Canada delays mandatory disclosure of resource payments to First Nations for two years: delay and provincial support for scheme clears way for legislation this fall
Canada’s move towards mandatory reporting of resource payments by mining and oil & gas companies to host governments got a big push recently at a meeting of provincial and territorial resource ministers. First, all provinces and territories endorsed the federal government’s plan to impose new rules with legislation to be introduced this fall. This is a key development as it removes the risk that such legislation will be challenged as being offside of federal jurisdiction.
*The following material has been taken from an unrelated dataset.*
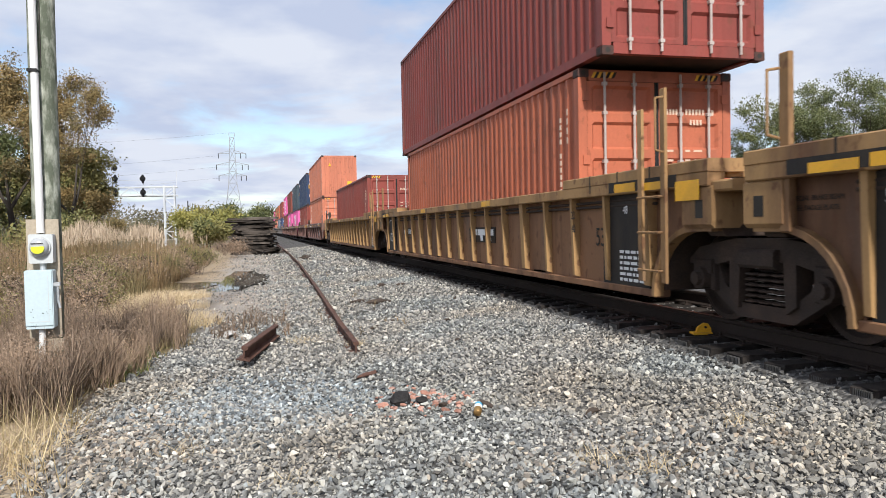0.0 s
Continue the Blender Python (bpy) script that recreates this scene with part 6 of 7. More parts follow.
def litter():
    rng = random.Random(21)

    def put(name, mat, x, y, size, label, category, lift=0.3, rot=None):
        me = chunk(rng, *size)
        me.name = name
        me.materials.append(mat)
        ob = new(name, me)
        ob.matrix_basis = pose(x, y, float(ground_z(x, y)) + size[2] * lift + 0.02, rng.uniform(-12, 12), rng.uniform(-12, 12), rng.uniform(0, 180) if rot is None else rot)
        return tagged(ob, label, category)

    put("charred_lump", CHAR, 1.20, 6.42, (0.17, 0.11, 0.075), "black charred lump lying among brick crumbs", "debris")
    put("charred_lump", CHAR, 1.36, 6.30, (0.08, 0.07, 0.05), "small black charred lump on the stones", "debris")
    for i in range(80):
        a = rng.gauss(0, 1)
        s = rng.uniform(0.010, 0.030)
        put("brick_crumb", BRICK, 1.42 + 0.26 * a, 6.36 + rng.gauss(0, 0.22), (s * 1.4, s, s * 0.8), "broken crumb of orange-red brick on the gravel", "brick", 0.6)
    for i in range(26):
        q = rng.uniform(0.008, 0.02)
        put("mortar_crumb", CHALK, 1.45 + rng.gauss(0, 0.24), 6.36 + rng.gauss(0, 0.2), (q * 1.4, q, q * 0.8), "pale crumb of mortar among the brick pieces", "mortar", 0.6)
    put("brick_piece", BRICK, 1.02, 6.36, (0.07, 0.045, 0.03), "broken half of an orange brick on the gravel", "brick")
    put("brick_piece", BRICK, 1.46, 6.66, (0.06, 0.045, 0.03), "broken piece of orange brick on the gravel", "brick")
    put("wood_scrap", DRIFT, 1.50, 6.12, (0.14, 0.03, 0.025), "splintered dark wood scrap on the gravel", "wood scrap", 0.6, 60)
    put("wood_scrap", DRIFT, 1.86, 6.02, (0.11, 0.03, 0.03), "splintered dark wood scrap on the gravel", "wood scrap", 0.6, 110)
    put("wood_scrap", DRIFT, 2.33, 14.6, (0.33, 0.1, 0.06), "weathered broken tie end on the ballast", "wood scrap", 0.5, 10)
    put("wood_scrap", DRIFT, 2.0, 15.2, (0.3, 0.06, 0.04), "weathered splinter of tie on the ballast", "wood scrap", 0.5, 20)
    put("wood_scrap", DRIFT, 2.9, 18.0, (0.16, 0.08, 0.05), "dark chip of tie on the ballast", "wood scrap", 0.5, 40)
    put("wood_scrap", DRIFT, 2.35, 37.0, (0.5, 0.10, 0.08), "half-buried old tie by the disused rail", "wood scrap", 0.5, 25)
    put("wood_scrap", DRIFT, 2.6, 40.0, (0.5, 0.10, 0.08), "half-buried old tie by the disused rail", "wood scrap", 0.5, 35)
    put("wood_scrap", DRIFT, 1.7, 11.3, (0.1, 0.03, 0.03), "dark wood chip on the ballast", "wood scrap", 0.5, 35)
    put("wood_scrap", DRIFT, 2.5, 9.3, (0.06, 0.04, 0.03), "dark wood chip on the ballast", "wood scrap", 0.5, 35)
    put("rusty_scrap", RAIL_RUST, 1.08, 7.75, (0.13, 0.035, 0.03), "rusty red scrap of steel on the gravel", "scrap metal", 0.6, 12)
    for x, y, sz, r in ((3.1, 12.4, 0.09, 20), (3.6, 13.6, 0.12, 70), (2.1, 11.9, 0.07, 130), (2.75, 10.9, 0.1, 40), (3.3, 17.5, 0.14, 15), (2.62, 20.5, 0.16, 60), (2.54, 5.4, 0.12, 28), (3.0, 7.9, 0.06, 95), (2.0, 8.2, 0.05, 10), (0.5, 5.0, 0.05, 75)):
        put("wood_scrap", DRIFT, x, y, (sz, sz * 0.28, sz * 0.22), "dark splinter of tie wood lying on the ballast", "wood scrap", 0.9, r)
    put("white_stone", CHALK, -0.45, 11.35, (0.24, 0.15, 0.07), "large pale broken slab beside the rail offcut", "stone", 0.4)
    put("white_stone", CHALK, -0.20, 11.1, (0.10, 0.09, 0.05), "pale broken stone beside the rail offcut", "stone", 0.4)
    for x, y, s in ((1.95, 5.75, 0.035), (0.06, 5.4, 0.03), (1.75, 9.1, 0.035), (-0.85, 6.6, 0.03), (2.9, 4.3, 0.03)):
        put("white_stone", CHALK, x, y, (s * 1.5, s, s * 0.7), "pale stone among the grey ballast", "stone", 0.7)
    can = empty("drink_can", pose(1.70, 5.75, float(ground_z(1.70, 5.75)) + 0.07, -70, 0, -22), "crushed blue and gold aerosol can lying on gravel", "can")
    part("body", Build().lathe([(-0.06, 0.0), (-0.06, 0.028), (-0.05, 0.033), (0.03, 0.033)], "z", 18), TIN, can, "gold lower half", None, True)
    part("band", Build().lathe([(0.0, 0.0335), (0.035, 0.0335)], "z", 18), WHITE, can, "white band", None, True)
    part("cap", Build().lathe([(0.035, 0.033), (0.062, 0.033), (0.075, 0.022), (0.075, 0.0)], "z", 18), SKYMARK, can, "sky blue top", None, True)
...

This was a big concern for Ottawa following its Supreme Court loss in the Securities Act reference case and will strengthen the federal government’s resolve to take the lead in legislating in this area.
In conjunction with securing provincial and territorial support, Canada’s Minister of Natural Resources Joe Rickford further cleared the way for the adoption of payment reporting by announcing that payments to Aboriginal groups will be exempted for two years for further consultation. This was the most controversial aspect of the federal government’s intended reporting framework since first announced in June 2013 and reiterated this past March (see here and here for previous bulletins on payment reporting). Aboriginal groups remained steadfast in their opposition to this disclosure and the scheme had little support from the mining and oil & gas industry, many of whom privately feared reporting these payments could hinder goodwill and their relationships with Aboriginal groups. Minister Rickford’s decision now better aligns Canada’s reporting framework with similar American rules introduced in the 2010 Dodd-Frank Act and the European Union’s recently amended Transparency Directive, neither of which cover payments to Aboriginal Groups. More importantly, the delay to aboriginal payment disclosure removes a further possibility of a court challenge to the scheme, which seemed inevitable following the Supreme Court’s recent landmark Tsilhqot’in Nation decision (See here for a bulletin on the implications of this ruling for project developers).
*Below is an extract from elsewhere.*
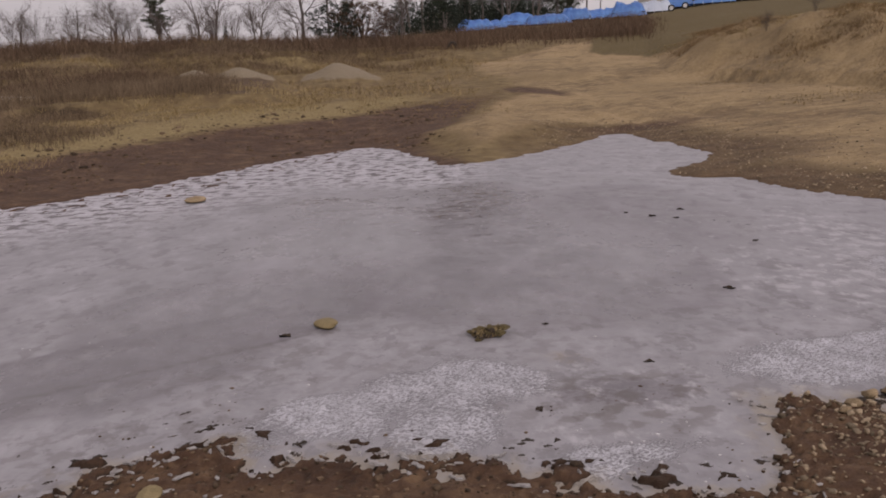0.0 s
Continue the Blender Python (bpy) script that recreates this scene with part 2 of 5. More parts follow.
def plain(name, dark, light, scale=6.0, rough=0.8, metal=0.0, bump=0.3, depth=0.01, vary=0.0, island=False, spec=0.3):
    """A surface of two tones in grain and stains; vary: spread of brightness from object to object, or island to island."""
    m, nodes, links, bsdf = shader(name)
    where = nodes.new("ShaderNodeTexCoord").outputs["Object"]
    fine, coarse = noise_node(nodes, links, where, scale, 8, 0.7), noise_node(nodes, links, where, scale * 0.17, 3)
    mixed = math_node(nodes, links, "ADD", math_node(nodes, links, "MULTIPLY", fine, 0.6), math_node(nodes, links, "MULTIPLY", coarse, 0.4))
    col = ramp_node(nodes, links, mixed, [(0.34, dark), (0.66, light)])
    if vary:
        if island:
            rand = nodes.new("ShaderNodeNewGeometry").outputs["Random Per Island"]
        else:
            rand = nodes.new("ShaderNodeObjectInfo").outputs["Random"]
        hs = nodes.new("ShaderNodeHueSaturation")
        links.new(math_node(nodes, links, "ADD", math_node(nodes, links, "MULTIPLY", rand, 2 * vary), 1 - vary), hs.inputs["Value"])
        links.new(col, hs.inputs["Color"])
        col = hs.outputs[0]
    links.new(col, bsdf.inputs["Base Color"])
    bsdf.inputs["Roughness"].default_value, bsdf.inputs["Metallic"].default_value = rough, metal
    bsdf.inputs["Specular IOR Level"].default_value = spec
    if bump:
        links.new(bump_node(nodes, links, fine, bump, depth), bsdf.inputs["Normal"])
    return m


def ground_material():
    m, nodes, links, bsdf = shader("ground_soil")
    where = nodes.new("ShaderNodeTexCoord").outputs["Object"]
    big, mid = noise_node(nodes, links, where, 0.35, 5), noise_node(nodes, links, where, 2.2, 7, 0.65)
    fine, grit = noise_node(nodes, links, where, 11, 6, 0.7), noise_node(nodes, links, where, 45, 3)
    masks = []
    for name in ("cover", "cover_more", "cover_plants"):
        att = nodes.new("ShaderNodeAttribute")
        att.attribute_name = name
        sep = nodes.new("ShaderNodeSeparateColor")
        links.new(att.outputs["Color"], sep.inputs[0])
        masks += list(sep.outputs)
    mud, sand, green, bank, heap, dark, straw, weedy, _ = masks
    col = ramp_node(nodes, links, mid, [(0.3, (0.11, 0.074, 0.041)), (0.5, (0.195, 0.14, 0.07)), (0.7, (0.29, 0.218, 0.108))])
    ragged = math_node(nodes, links, "ADD", math_node(nodes, links, "MULTIPLY", mid, 0.5), math_node(nodes, links, "MULTIPLY", big, 0.5))
    hay = ramp_node(nodes, links, fine, [(0.3, (0.16, 0.115, 0.052)), (0.5, (0.265, 0.2, 0.095)), (0.72, (0.37, 0.29, 0.15))])
    col = mix_node(nodes, links, edge_mix(nodes, links, straw, ragged, 0.25), col, hay)
    brush = ramp_node(nodes, links, fine, [(0.3, (0.07, 0.046, 0.03)), (0.7, (0.165, 0.112, 0.068))])
    col = mix_node(nodes, links, edge_mix(nodes, links, weedy, ragged, 0.22), col, brush)
    turf = ramp_node(nodes, links, fine, [(0.3, (0.1, 0.075, 0.036)), (0.7, (0.18, 0.135, 0.063))])
    col = mix_node(nodes, links, edge_mix(nodes, links, green, ragged, 0.2), col, turf)
    soil = ramp_node(nodes, links, mid, [(0.3, (0.085, 0.06, 0.037)), (0.46, (0.215, 0.16, 0.092)), (0.7, (0.4, 0.305, 0.175))])
    ruddy = ramp_node(nodes, links, fine, [(0.3, (0.12, 0.078, 0.048)), (0.7, (0.275, 0.19, 0.112))])
    soil = mix_node(nodes, links, edge_mix(nodes, links, big, mid, 0.12), soil, ruddy)
    col = mix_node(nodes, links, edge_mix(nodes, links, bank, ragged), col, soil)
    grit_sand = ramp_node(nodes, links, fine, [(0.28, (0.245, 0.168, 0.088)), (0.5, (0.385, 0.278, 0.15)), (0.75, (0.5, 0.378, 0.218))])
    grit_sand = mix_node(nodes, links, edge_mix(nodes, links, 0.46, ragged, 0.16), grit_sand, (0.14, 0.1, 0.06))
    col = mix_node(nodes, links, edge_mix(nodes, links, sand, ragged), col, grit_sand)
    stone = ramp_node(nodes, links, grit, [(0.3, (0.17, 0.135, 0.09)), (0.7, (0.33, 0.27, 0.19))])
    col = mix_node(nodes, links, edge_mix(nodes, links, heap, mid), col, stone)
    wet = ramp_node(nodes, links, math_node(nodes, links, "ADD", math_node(nodes, links, "MULTIPLY", fine, 0.45), math_node(nodes, links, "MULTIPLY", mid, 0.55)), [(0.36, (0.046, 0.024, 0.014)), (0.5, (0.092, 0.051, 0.03)), (0.64, (0.175, 0.108, 0.06))])
    wetness = edge_mix(nodes, links, mud, ragged, 0.32)
    col = mix_node(nodes, links, wetness, col, wet)
    col = mix_node(nodes, links, edge_mix(nodes, links, dark, fine), col, (0.04, 0.025, 0.016))
    links.new(col, bsdf.inputs["Base Color"])
    rough = math_node(nodes, links, "SUBTRACT", 0.95, math_node(nodes, links, "MULTIPLY", wetness, 0.2))
    links.new(rough, bsdf.inputs["Roughness"])
    bsdf.inputs["Specular IOR Level"].default_value = 0.2
    high = math_node(nodes, links, "ADD", fine, math_node(nodes, links, "MULTIPLY", grit, 0.5))
    links.new(bump_node(nodes, links, high, 0.7, 0.03), bsdf.inputs["Normal"])
    return m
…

With the two main legal impediments to payment reporting in Canada now resolved, Canadian mining and oil & gas companies should fully expect legislation to be adopted by next spring, and payment reporting obligations to apply to their fiscal years ending after June 30, 2015. Companies that will be covered by this scheme – any mining, oil & gas companies publicly trading in Canada or privately held with $20 million in assets; $40 million in net turnover; or 250 employees – would be wise to take the following three steps to prepare for this new framework:
1. Assess Internal Capabilities
Fiscal year 2014 will likely be the last year that extractive companies in Canada will not have to report the payments they make to host governments to develop resource projects. This time should be used to assess record-keeping and accounting systems to ensure that these payments are properly tracked and can be reported in a verifiable manner. Natural Resources Canada has previously indicated a $100,000 threshold will be applied to such payments, which is the same threshold as in the United States. However, this can be a misleading figure as it represents an aggregate amount; any combination of taxes, permits, fees, licences, etc. that collectively equal or surpass $100,000 in a fiscal year to develop a mining or oil & gas project will require all payments to be reported (even those less than $100,000) on a disaggregated basis.
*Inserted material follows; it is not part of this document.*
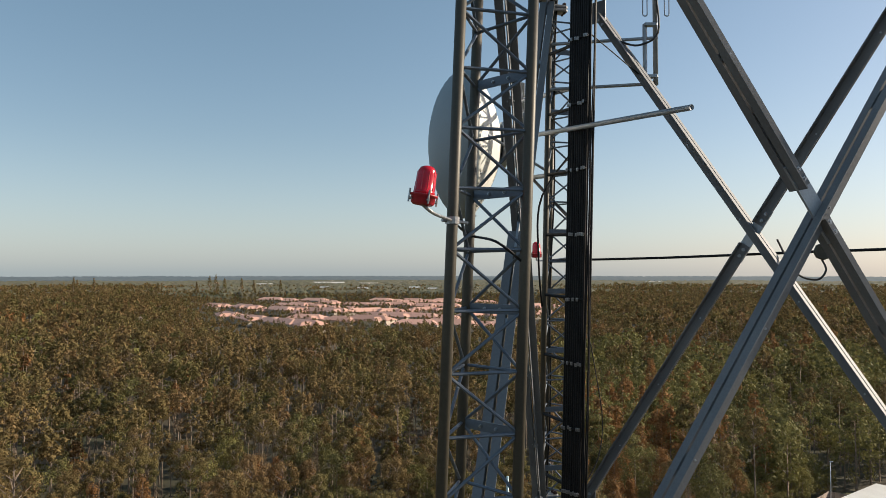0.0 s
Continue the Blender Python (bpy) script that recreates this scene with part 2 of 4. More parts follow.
def tower_leg(w, label):
    leg = thing("tower_leg", label, "tower leg", "legs of the lattice tower", leg_at(w, GROUND))
    inv = Matrix.Translation(-leg.location)

    def add(name, shape, material, lab="", smooth=False, under=None):
        ob = part(name, moved(shape, inv), material, leg, lab, smooth)
        return ob
    for low, high in zip(JOINTS, JOINTS[1:]):
        r = pipe_r((low + high) / 2)
        for j in (1, 2, 3):
            ob = add("leg_pipe", tube(pipe_at(w, j, low + 0.02), pipe_at(w, j, high - 0.02), r, 20), PIPE, "", True)
    count, rest = 0, []
    for low, high in reversed(list(zip(JOINTS[1:-1], JOINTS[2:]))):
        rods, plates = lacing(w, low, high)
        for p, q in rods:
            if 31 < low < 50 and count < 290:
                share("lacing_rod", UNIT_ROD, inv @ rod_matrix(p, q, LACE_R), leg)
                count += 1
            else:
                rest.append(tube(p, q, LACE_R, 6))
        for p, q in plates:
            add("tie_plate", lace_plate(p, q), ROD)
            if low > 36 and w == "a":
                for k in (0.35, 0.62):
                    side = (q - p).cross(Vector((0, 0, 1))).normalized()
                    for s in (-1, 1):
                        share("plate_bolt", GBOLT, inv @ basis(p.lerp(q, k) + side * s * 0.006, p.lerp(q, k) + side * s, (0, 0, 1)) @ Matrix.Scale(0.5, 4), leg)
    tagged(add("lower_lacing", join(*rest), ROD), "galvanised lacing rods welded between the pipes", kind="stuff")
    for z in JOINTS[1:-1]:
        for j in (1, 2, 3):
            c = pipe_at(w, j, z)
            rad = (c - leg_at(w, z)).normalized()
            tan = Vector((-rad.y, rad.x, 0))
            m = Matrix((tan, -rad, Vector((0, 0, 1)))).transposed().to_4x4()
            m.translation = c - rad * 0.005
            plate = join(box(0, 0, 0.021, 0.315, 0.155, 0.038, 0.03), box(0, 0, -0.021, 0.315, 0.155, 0.038, 0.03), box(0, 0, 0, 0.30, 0.14, 0.006, 0.02))
            fl = add("flange", moved(plate, m), FLANGE, "bolted pair of galvanised flange plates")
            for x in (-0.12, 0.12):
                for y in (-0.035, 0.035):
                    share("bolt", BOLT, inv @ m @ Matrix.Translation((x, y, 0.04)), fl)
                    share("bolt", BOLT, inv @ m @ Matrix.Translation((x, y, -0.04)) @ pose(0, 0, 0, 180) @ Matrix.Scale(0.55, 4), fl)
    return leg, inv


leg_a, inv_a = tower_leg("a", "triangular lattice tower leg of weathered steel pipes with white tape bands")
leg_b, inv_b = tower_leg("b", "triangular lattice tower leg carrying a thick bundle of black cables")
leg_c, inv_c = tower_leg("c", "triangular lattice tower leg of weathered galvanised steel pipes")
LEGS = {"a": (leg_a, inv_a), "b": (leg_b, inv_b), "c": (leg_c, inv_c)}
for z in (44.58, 41.37, 38.50, 35.33, 32.12):
    part("tape_band", moved(tube(pipe_at("a", 1, z - 0.082), pipe_at("a", 1, z + 0.082), pipe_r(z) + 0.003, 20, cap=False), inv_a), TAPE, leg_a, "strip of white tape round the pipe", True)
for z in (34.05,):
    part("tape_band", moved(tube(pipe_at("b", 2, z - 0.1), pipe_at("b", 2, z + 0.1), pipe_r(z) + 0.003, 20, cap=False), inv_b), TAPE, leg_b, "strip of white tape round the pipe", True)

# ---- gusset plates and cross braces ----
# which pipe of each leg faces the neighbour: pipe 3 looks to the next leg round, pipe 2 to the one before
FACES = [("a", 3, "c", 2), ("c", 3, "b", 2), ("b", 3, "a", 2)]
GUS_W, GUS_H = 0.255, 0.25


def gusset(w, j, other, k, z, up):
    """The plate that takes a brace's end, just above or below a flange; returns the bolts' middle."""
    leg, inv = LEGS[w]
    zc = z + (0.145 if up else -0.195)
    p, q = pipe_at(w, j, zc), pipe_at(other, k, zc)
    d = (q - p).normalized()
    n = d.cross(Vector((0, 0, 1))).normalized()
    h = GUS_H / 2
    prof = [(0.0, -h), (GUS_W, -h), (GUS_W, h), (0.0, h)] if not up else [(0.0, -h), (GUS_W, -h), (GUS_W, h * 0.8), (GUS_W - 0.05, h), (0.0, h)]
    vs = [p + d * (x + 0.03) + Vector((0, 0, y)) + n * t for t in (-0.006, 0.006) for x, y in prof]
    c = len(prof)
    fs = [(i, (i + 1) % c, c + (i + 1) % c, c + i) for i in range(c)] + [tuple(reversed(range(c))), tuple(range(c, 2 * c))]
    part("gusset_plate", moved((vs, fs), inv), PLATE, leg, "flat galvanised gusset plate with bolt holes")
    return p + d * (0.135 if up else (0.15 if z > 40 else 0.215) if (w, other) == ("a", "c") else 0.195) + Vector((0, 0, -0.05 if up else 0.02))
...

2. Prepare for a Competitive Intelligence Game Changer
While payment reporting may be seen as hassle to many resource companies, it also represents an unprecedented opportunity to see what competitors are paying to develop resource projects, often in the same jurisdiction. This information will undoubtedly impact how future resource contracts are negotiated with host governments, but it could also become an important tool for estimating project costs (and, thus, long-term profitability) and evaluating a management’s ability to create value for shareholders. Although we are still a year away from this information becoming widespread and easily accessible, the earlier companies are able to realize the benefit of this competitive intelligence, the better off they will be. (For more on how revenue transparency is a game changer for industry, see here.)
3. Keep an Eye on Longer-Term Payment Obligations to Aboriginal Groups
By pushing off aboriginal payment disclosure until at least 2016 and, crucially, until after the next federal election, it is now uncertain if such a scheme will ever be mandated in Canada (though it should be noted that neither federal opposition party has indicated a position on this issue). What is certain is that there is now at least a 24-month window where these payments will remain confidential. However, given that most mining and oil & gas contracts tend to have terms that can stretch into decades, a two-year window may not be a long time in this industry. Therefore, companies should keep in mind the possibility of future reporting when negotiating and entering into joint ventures, impact benefit agreements or related contracts with Aboriginal Groups that give rise to payment obligations. Should Aboriginal counterparties be resistant to payment disclosure, it may be worth exploring ways to structure a greater portion of payments upfront or at least before disclosure rules could apply in 2016.